The phase one deal made progress on a few of those -- it's not just purchase commitments -- but Willems said the text that China backed away from was a better text on both forced technology transfer and financial services access. Willems said the press focuses on the purchase commitments, but the negotiators spent very little time on that, believing that if China removed its market barriers, purchases would flow naturally.

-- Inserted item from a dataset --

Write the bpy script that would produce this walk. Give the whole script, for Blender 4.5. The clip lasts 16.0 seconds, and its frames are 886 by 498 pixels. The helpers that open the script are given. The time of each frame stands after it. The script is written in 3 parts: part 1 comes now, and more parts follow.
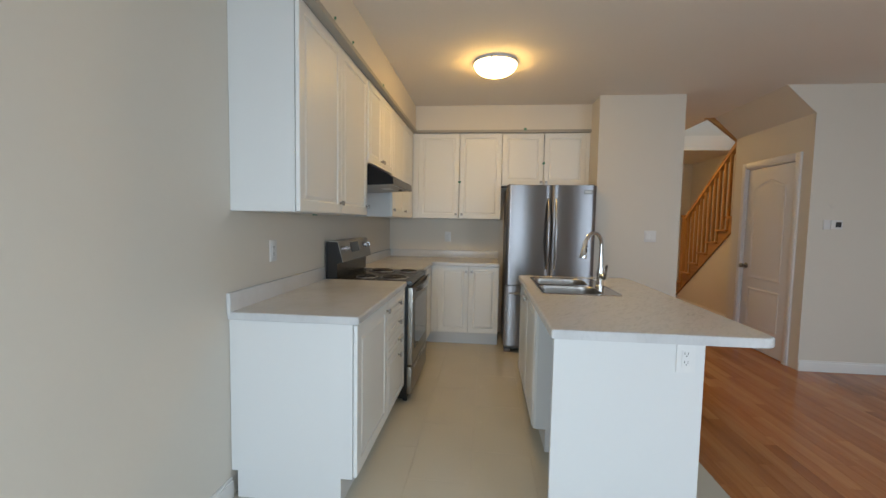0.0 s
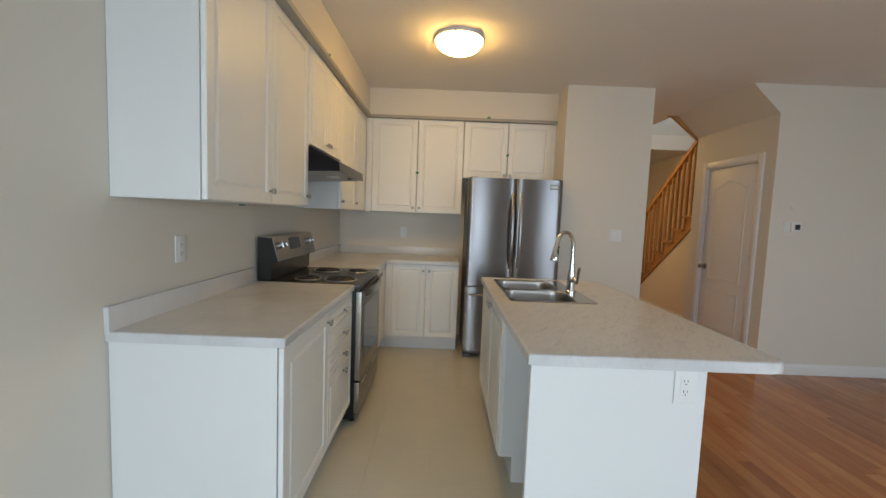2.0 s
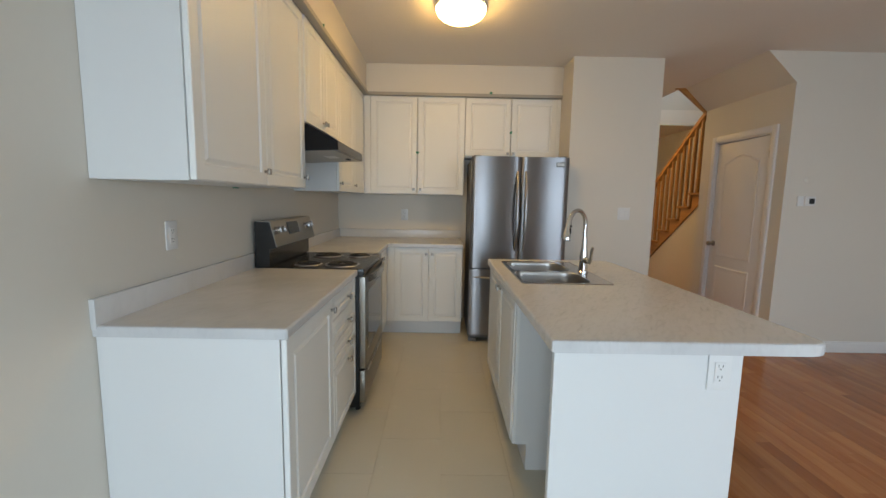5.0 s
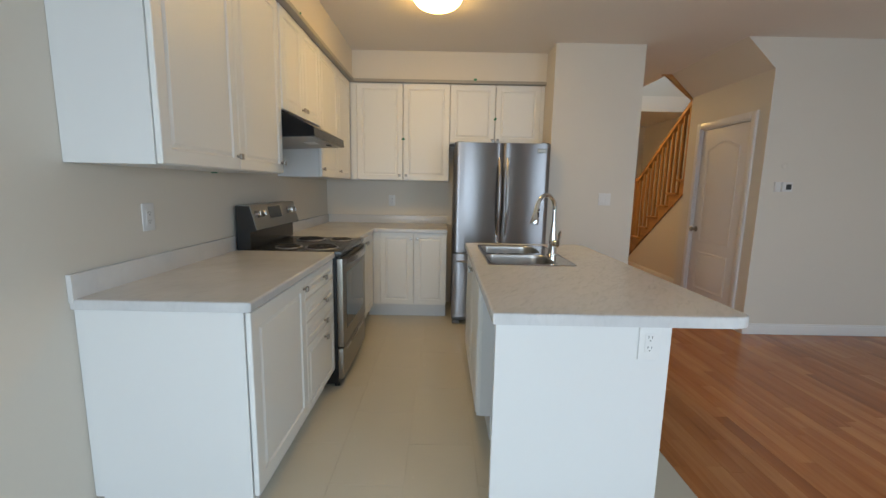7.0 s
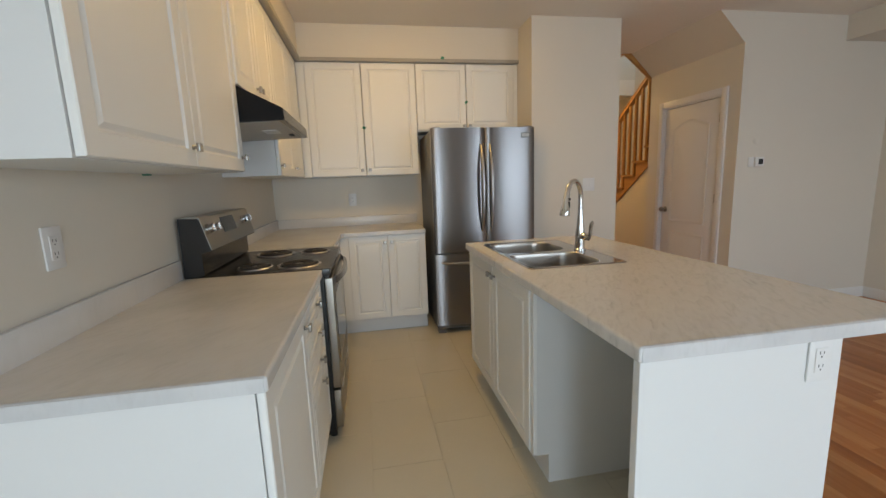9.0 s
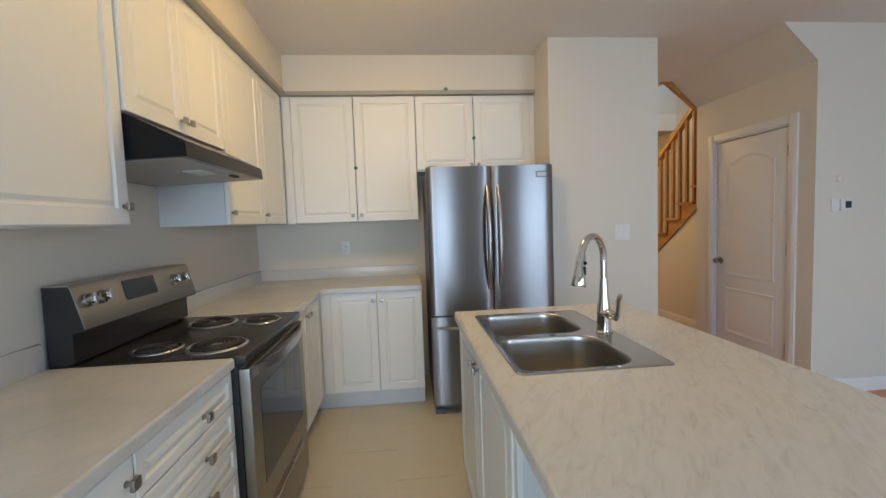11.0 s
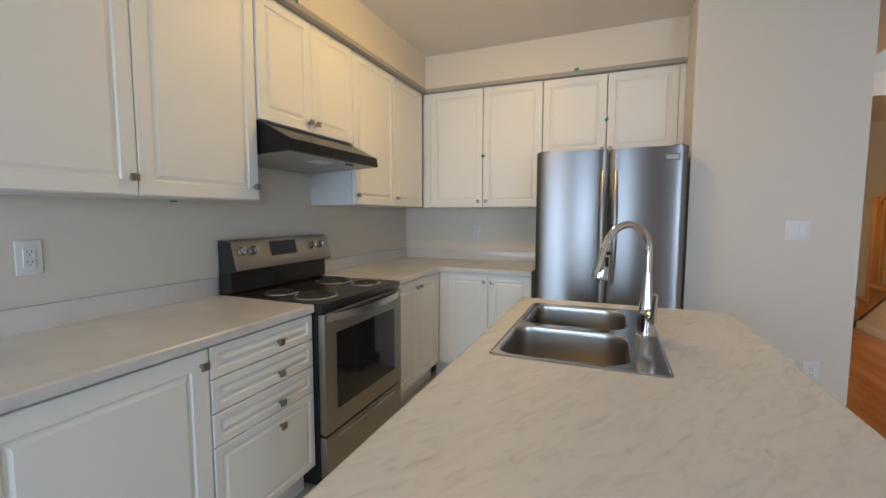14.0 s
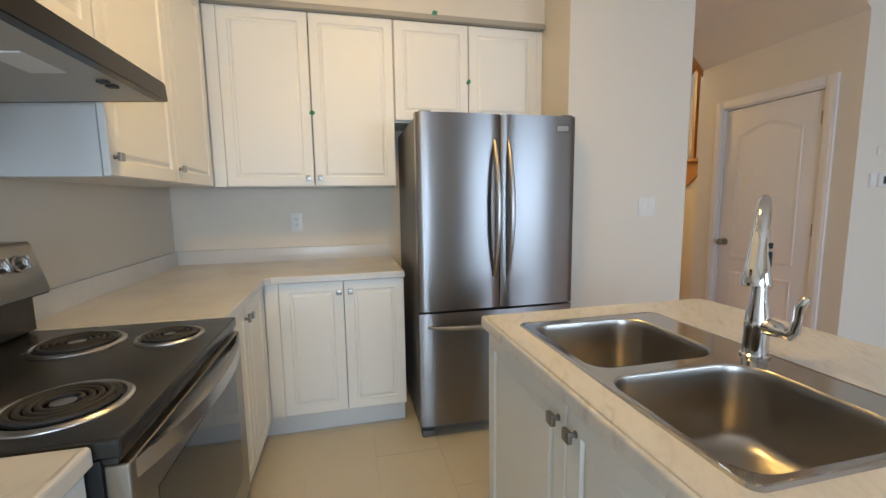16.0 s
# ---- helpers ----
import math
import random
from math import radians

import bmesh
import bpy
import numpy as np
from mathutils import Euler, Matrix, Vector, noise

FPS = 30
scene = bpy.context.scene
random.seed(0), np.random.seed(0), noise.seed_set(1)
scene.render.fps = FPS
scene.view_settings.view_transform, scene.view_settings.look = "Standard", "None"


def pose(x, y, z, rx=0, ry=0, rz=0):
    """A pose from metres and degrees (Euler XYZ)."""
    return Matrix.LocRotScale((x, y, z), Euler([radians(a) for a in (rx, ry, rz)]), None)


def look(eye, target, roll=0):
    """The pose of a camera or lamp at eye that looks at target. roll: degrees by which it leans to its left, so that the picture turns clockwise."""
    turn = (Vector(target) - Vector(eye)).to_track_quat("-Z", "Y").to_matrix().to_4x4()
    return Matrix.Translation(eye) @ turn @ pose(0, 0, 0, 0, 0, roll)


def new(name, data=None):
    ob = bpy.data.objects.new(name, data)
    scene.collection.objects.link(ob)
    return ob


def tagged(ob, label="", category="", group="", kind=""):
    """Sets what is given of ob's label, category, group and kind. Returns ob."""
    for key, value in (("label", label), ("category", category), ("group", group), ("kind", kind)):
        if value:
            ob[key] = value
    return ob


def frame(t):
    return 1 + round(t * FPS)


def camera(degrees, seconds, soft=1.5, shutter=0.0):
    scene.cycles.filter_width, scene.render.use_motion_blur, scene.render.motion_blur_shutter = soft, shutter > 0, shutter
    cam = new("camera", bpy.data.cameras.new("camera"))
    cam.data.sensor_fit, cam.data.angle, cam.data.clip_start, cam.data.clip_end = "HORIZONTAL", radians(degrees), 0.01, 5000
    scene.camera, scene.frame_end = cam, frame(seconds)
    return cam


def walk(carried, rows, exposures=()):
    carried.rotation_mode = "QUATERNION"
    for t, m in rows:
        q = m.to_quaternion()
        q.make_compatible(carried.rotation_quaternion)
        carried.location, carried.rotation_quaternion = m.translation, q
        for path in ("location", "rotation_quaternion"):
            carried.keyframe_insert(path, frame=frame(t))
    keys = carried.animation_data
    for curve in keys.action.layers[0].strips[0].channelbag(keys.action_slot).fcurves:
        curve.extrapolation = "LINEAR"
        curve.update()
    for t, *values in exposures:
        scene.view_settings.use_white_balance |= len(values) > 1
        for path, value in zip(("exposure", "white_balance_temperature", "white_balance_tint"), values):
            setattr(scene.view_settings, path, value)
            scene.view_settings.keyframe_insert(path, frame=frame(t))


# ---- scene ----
cam = camera(94.3, 16.0)
PATH = [
    (0, (1.198, -1.788, 1.354), (0.993, 0.197, 1.22), 1.0),
    (0.5, (1.335, -1.682, 1.373), (1.118, 0.302, 1.243), 1.0),
    (1, (1.344, -1.599, 1.358), (1.122, 0.384, 1.217), 0.9),
    (1.5, (1.26, -1.495, 1.361), (1.14, 0.495, 1.21), 1.5),
    (2, (1.175, -1.416, 1.363), (1.18, 0.578, 1.204), 2.2),
    (2.5, (1.164, -1.356, 1.35), (1.204, 0.636, 1.175), 2.4),
    (3, (1.188, -1.223, 1.342), (1.176, 0.768, 1.15), 1.0),
    (5.5, (1.119, -1.34, 1.344), (1.139, 0.643, 1.085), 1.1),
    (6, (1.202, -1.387, 1.346), (1.204, 0.593, 1.065), 1.0),
    (6.5, (1.304, -1.422, 1.336), (1.3, 0.556, 1.042), 1.0),
    (7, (1.305, -1.397, 1.329), (1.31, 0.58, 1.03), 1.1),
    (7.5, (1.152, -1.286, 1.323), (1.187, 0.69, 1.02), 1.3),
    (8, (1.004, -1.189, 1.323), (1.103, 0.784, 1.015), 1.0),
    (8.5, (0.93, -1.078, 1.31), (1.099, 0.888, 0.989), 0.6),
    (9, (0.875, -0.891, 1.318), (1.22, 1.051, 0.991), -2.1),
    (9.2, (0.864, -0.84, 1.324), (1.301, 1.082, 0.988), -3.1),
    (11.3, (1.35, -0.272, 1.366), (1.385, 1.724, 1.247), -1.6),
    (11.5, (1.406, -0.246, 1.362), (1.31, 1.748, 1.243), -1.7),
    (12, (1.477, -0.292, 1.33), (1.022, 1.649, 1.177), -1.2),
    (12.5, (1.547, -0.413, 1.3), (0.754, 1.414, 1.122), -0.7),
    (13, (1.602, -0.488, 1.333), (0.538, 1.196, 1.154), -0.4),
    (13.5, (1.73, -0.448, 1.344), (0.649, 1.229, 1.203), -0.5),
    (14, (1.882, -0.35, 1.322), (1.126, 1.494, 1.158), 0.1),
    (14.3, (1.873, -0.313, 1.313), (1.423, 1.625, 1.113), 0.6),
    (14.5, (1.745, -0.27, 1.302), (1.523, 1.706, 1.089), 0.5),
    (15, (1.475, -0.156, 1.319), (1.639, 1.822, 1.072), -0.1),
    (15.5, (1.23, 0.098, 1.329), (1.568, 2.053, 1.078), -0.7),
    (16, (1.056, 0.399, 1.304), (1.505, 2.333, 1.063), -0.8),
]
EXPOSURES = [(0, -0.24, 7100, 13), (2, -0.22, 7250, 13), (7, -0.18, 7000, 12), (9, -0.13, 7500, 14), (11.5, 0.14, 6250, 10.5), (12.5, 0.03, 6350, 11), (13.3, -0.06, 6700, 13.5), (14.0, 0.04, 6450, 12.5), (14.5, 0.14, 6250, 12), (16, 0.36, 6600, 11.5)]
LAMP = 41.0
walk(cam, [(t, look(eye, target, roll)) for t, eye, target, roll in PATH], EXPOSURES)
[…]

He said that on one trip, U.S. Trade Representative Robert “Lighthizer said, Crap, we better talk about the purchases for a while, so the president doesn’t think we forgot about them.” But, Willems said, once the president hiked tariffs on List 3 of Section 301 goods to 25% and took action against Huawei, China was not going to do a more comprehensive deal. “With both those deals, I don’t think phase two is ever going to happen,” Willems said. The USTR didn't comment.

Willems believes the best approach to China is to rejoin the TPP, if possible, and to work with Japan and Europe on a united approach to China, with the hopes of someday getting the WTO to push China to stop trade-distorting practices.

Willems said getting back to the TPP wouldn't be easy but not because President Donald Trump is completely sour on it. “He literally asked me point-blank one time, what do you think about the TPP? Did I make a mistake?” Willems said. “I sort of said, 'Look, there are some problems in the agreement, but you should try to fix it like you did with NAFTA.”

But Willems said that Lighthizer is completely opposed, because he thinks that the weaker auto rules of origin in TPP -- which includes Japan, Mexico and Canada -- would undermine USMCA auto rules of origin. The TPP does not allow duty-free entry for Japanese autos until 25 years after entry into force, but does reduce tariffs on imported auto parts.

Fellow panelist Wendy Cutler, vice president of the Asia Society Policy Institute and a former lead TPP negotiator at the Office of the U.S. Trade Representative, thinks it would be very difficult to get Japan to agree to a USMCA-style auto rule of origin, though she said that if Thailand joined the TPP, that might change the calculus. “Japan and Thailand have very integrated commercial relationship in the auto sector, the automotive [chapter] could become less of a problem for Japan,” she said.